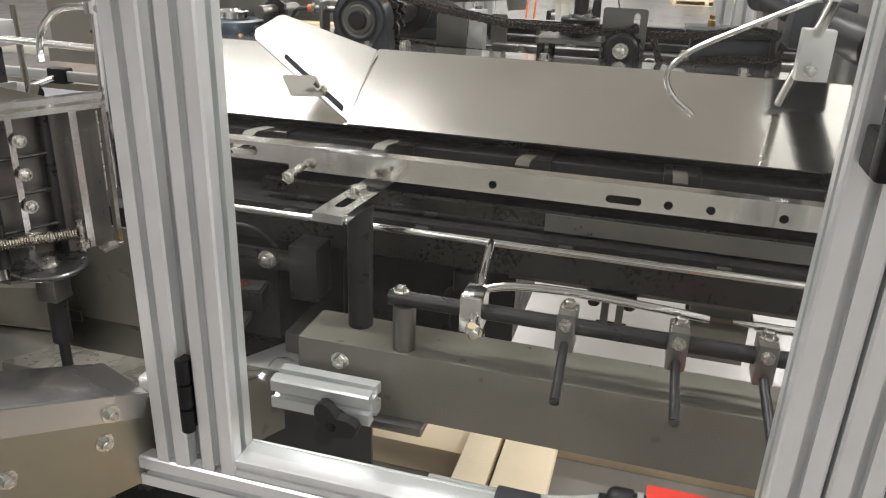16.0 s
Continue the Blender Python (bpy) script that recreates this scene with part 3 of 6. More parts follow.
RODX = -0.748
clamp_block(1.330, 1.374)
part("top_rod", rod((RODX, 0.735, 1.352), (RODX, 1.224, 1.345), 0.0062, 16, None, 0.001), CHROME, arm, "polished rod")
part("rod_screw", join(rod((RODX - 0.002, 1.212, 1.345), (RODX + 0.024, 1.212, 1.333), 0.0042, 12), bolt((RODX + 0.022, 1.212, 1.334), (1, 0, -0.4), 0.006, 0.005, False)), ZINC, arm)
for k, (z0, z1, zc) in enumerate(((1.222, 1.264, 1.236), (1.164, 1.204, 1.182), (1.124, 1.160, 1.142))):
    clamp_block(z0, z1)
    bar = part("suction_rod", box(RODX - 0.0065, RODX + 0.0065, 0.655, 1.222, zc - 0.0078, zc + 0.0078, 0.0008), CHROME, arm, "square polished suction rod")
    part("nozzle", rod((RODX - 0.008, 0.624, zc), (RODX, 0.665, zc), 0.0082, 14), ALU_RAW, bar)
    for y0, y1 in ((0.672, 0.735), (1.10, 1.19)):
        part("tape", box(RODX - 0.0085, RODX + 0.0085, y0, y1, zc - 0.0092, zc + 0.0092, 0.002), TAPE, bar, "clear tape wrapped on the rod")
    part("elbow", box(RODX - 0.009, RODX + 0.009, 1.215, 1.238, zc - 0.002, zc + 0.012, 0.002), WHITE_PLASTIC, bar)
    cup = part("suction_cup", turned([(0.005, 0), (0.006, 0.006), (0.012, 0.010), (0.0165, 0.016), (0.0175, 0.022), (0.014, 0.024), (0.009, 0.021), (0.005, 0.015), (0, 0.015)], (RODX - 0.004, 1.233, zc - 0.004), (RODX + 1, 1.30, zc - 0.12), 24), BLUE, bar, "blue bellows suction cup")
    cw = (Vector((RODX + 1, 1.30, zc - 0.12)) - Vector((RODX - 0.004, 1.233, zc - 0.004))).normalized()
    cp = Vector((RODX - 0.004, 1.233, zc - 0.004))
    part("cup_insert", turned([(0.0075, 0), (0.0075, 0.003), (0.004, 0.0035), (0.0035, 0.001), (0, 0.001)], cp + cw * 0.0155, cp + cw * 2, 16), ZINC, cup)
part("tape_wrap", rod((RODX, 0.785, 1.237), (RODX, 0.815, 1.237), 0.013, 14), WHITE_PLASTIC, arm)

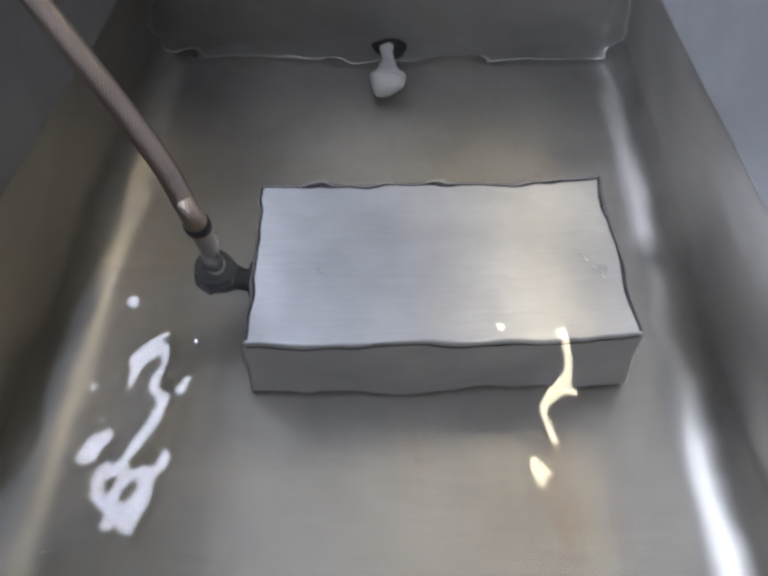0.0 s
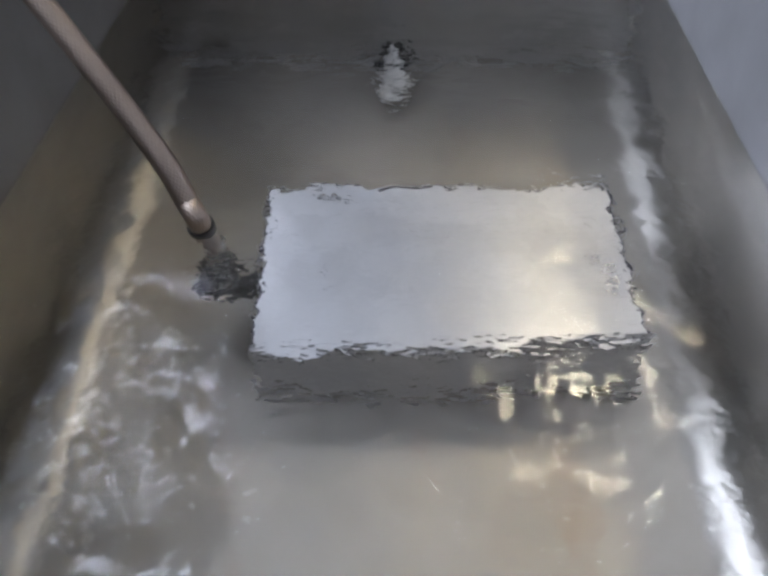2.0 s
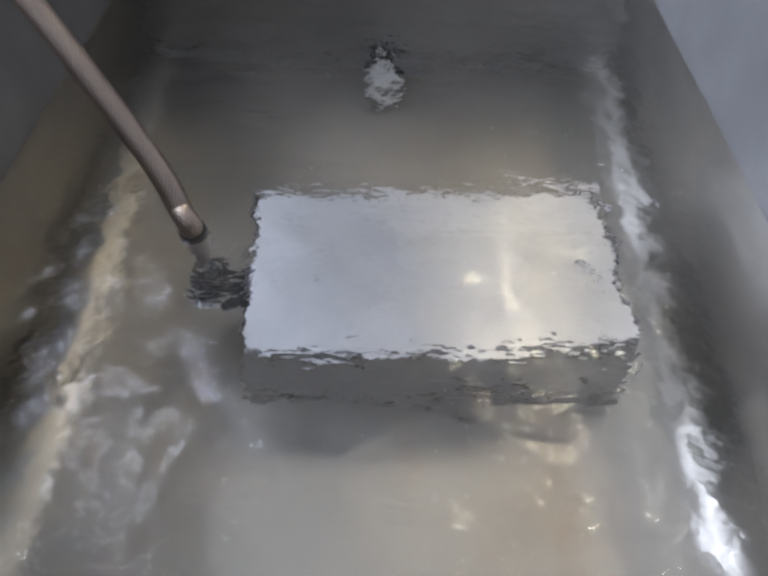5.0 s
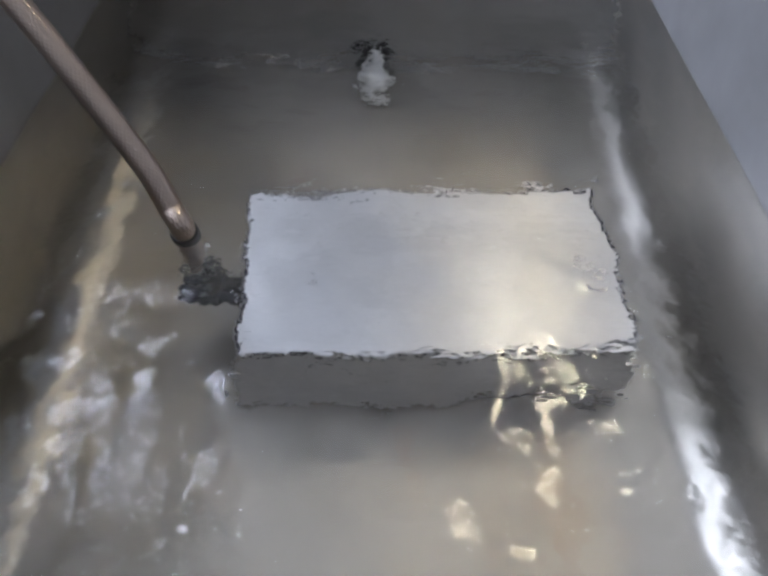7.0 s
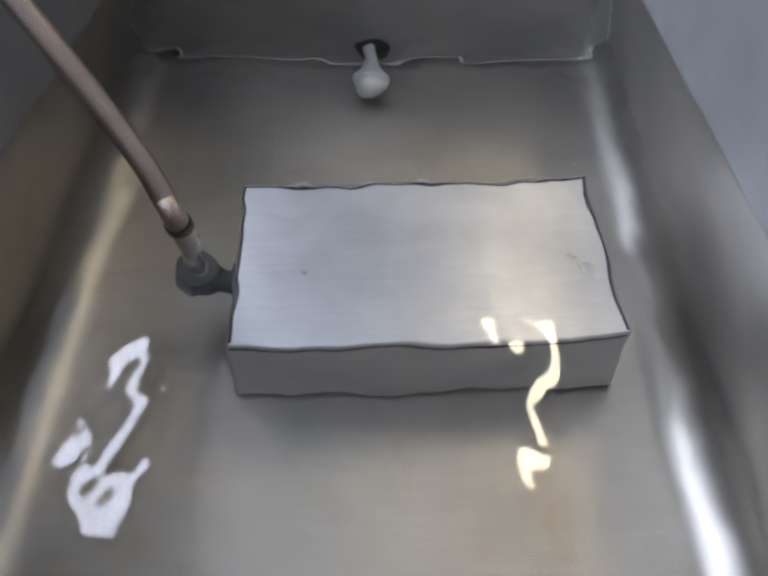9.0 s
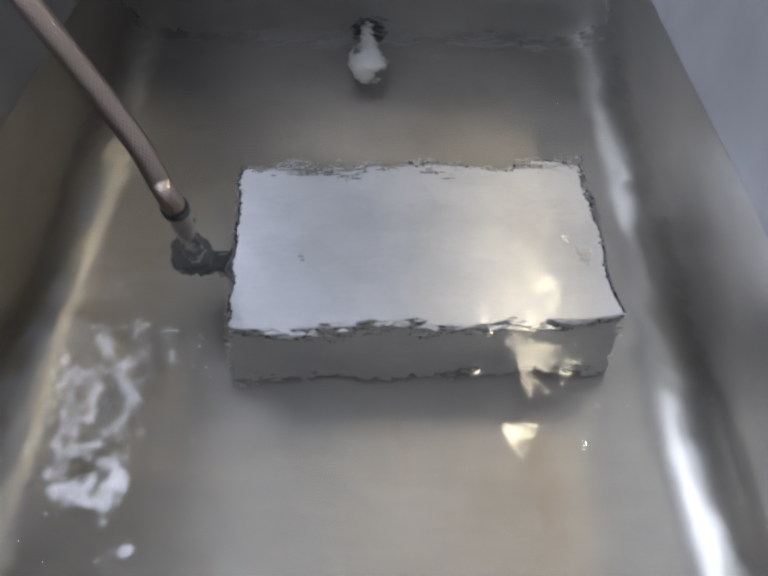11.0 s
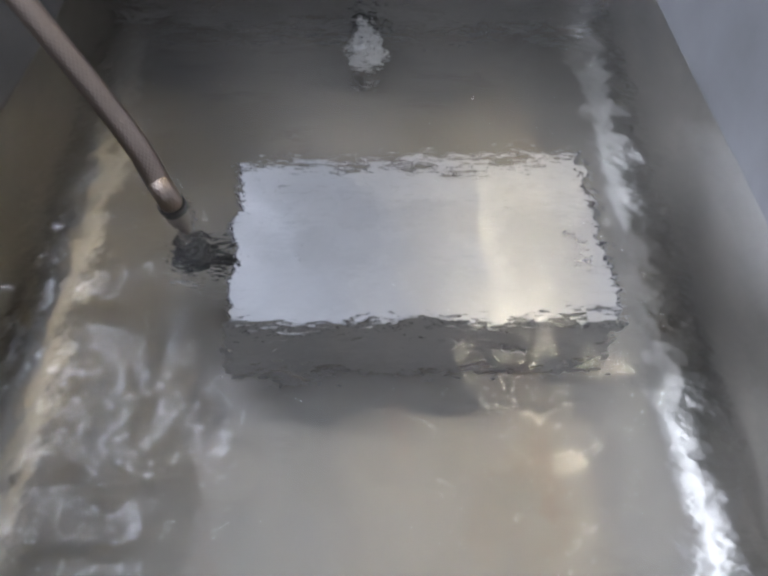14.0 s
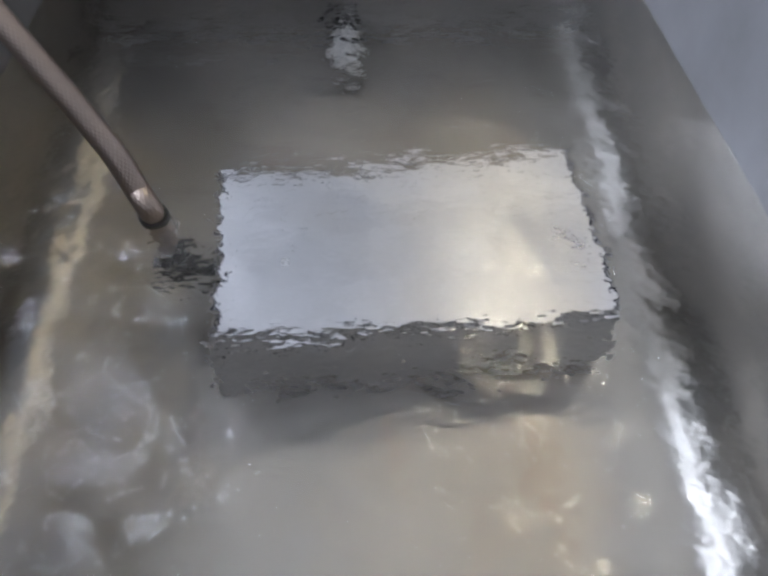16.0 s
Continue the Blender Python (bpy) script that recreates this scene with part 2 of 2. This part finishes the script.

# Problem:
Transcribe every line in the entries above, taking out only the images.

# Output for this exercise:
16.0 s
Continue the Blender Python (bpy) script that recreates this scene with part 3 of 6. More parts follow.
RODX = -0.748
clamp_block(1.330, 1.374)
part("top_rod", rod((RODX, 0.735, 1.352), (RODX, 1.224, 1.345), 0.0062, 16, None, 0.001), CHROME, arm, "polished rod")
part("rod_screw", join(rod((RODX - 0.002, 1.212, 1.345), (RODX + 0.024, 1.212, 1.333), 0.0042, 12), bolt((RODX + 0.022, 1.212, 1.334), (1, 0, -0.4), 0.006, 0.005, False)), ZINC, arm)
for k, (z0, z1, zc) in enumerate(((1.222, 1.264, 1.236), (1.164, 1.204, 1.182), (1.124, 1.160, 1.142))):
    clamp_block(z0, z1)
    bar = part("suction_rod", box(RODX - 0.0065, RODX + 0.0065, 0.655, 1.222, zc - 0.0078, zc + 0.0078, 0.0008), CHROME, arm, "square polished suction rod")
    part("nozzle", rod((RODX - 0.008, 0.624, zc), (RODX, 0.665, zc), 0.0082, 14), ALU_RAW, bar)
    for y0, y1 in ((0.672, 0.735), (1.10, 1.19)):
        part("tape", box(RODX - 0.0085, RODX + 0.0085, y0, y1, zc - 0.0092, zc + 0.0092, 0.002), TAPE, bar, "clear tape wrapped on the rod")
    part("elbow", box(RODX - 0.009, RODX + 0.009, 1.215, 1.238, zc - 0.002, zc + 0.012, 0.002), WHITE_PLASTIC, bar)
    cup = part("suction_cup", turned([(0.005, 0), (0.006, 0.006), (0.012, 0.010), (0.0165, 0.016), (0.0175, 0.022), (0.014, 0.024), (0.009, 0.021), (0.005, 0.015), (0, 0.015)], (RODX - 0.004, 1.233, zc - 0.004), (RODX + 1, 1.30, zc - 0.12), 24), BLUE, bar, "blue bellows suction cup")
    cw = (Vector((RODX + 1, 1.30, zc - 0.12)) - Vector((RODX - 0.004, 1.233, zc - 0.004))).normalized()
    cp = Vector((RODX - 0.004, 1.233, zc - 0.004))
    part("cup_insert", turned([(0.0075, 0), (0.0075, 0.003), (0.004, 0.0035), (0.0035, 0.001), (0, 0.001)], cp + cw * 0.0155, cp + cw * 2, 16), ZINC, cup)
part("tape_wrap", rod((RODX, 0.785, 1.237), (RODX, 0.815, 1.237), 0.013, 14), WHITE_PLASTIC, arm)

0.0 s
2.0 s
5.0 s
7.0 s
9.0 s
11.0 s
14.0 s
16.0 s
Continue the Blender Python (bpy) script that recreates this scene with part 2 of 2. This part finishes the script.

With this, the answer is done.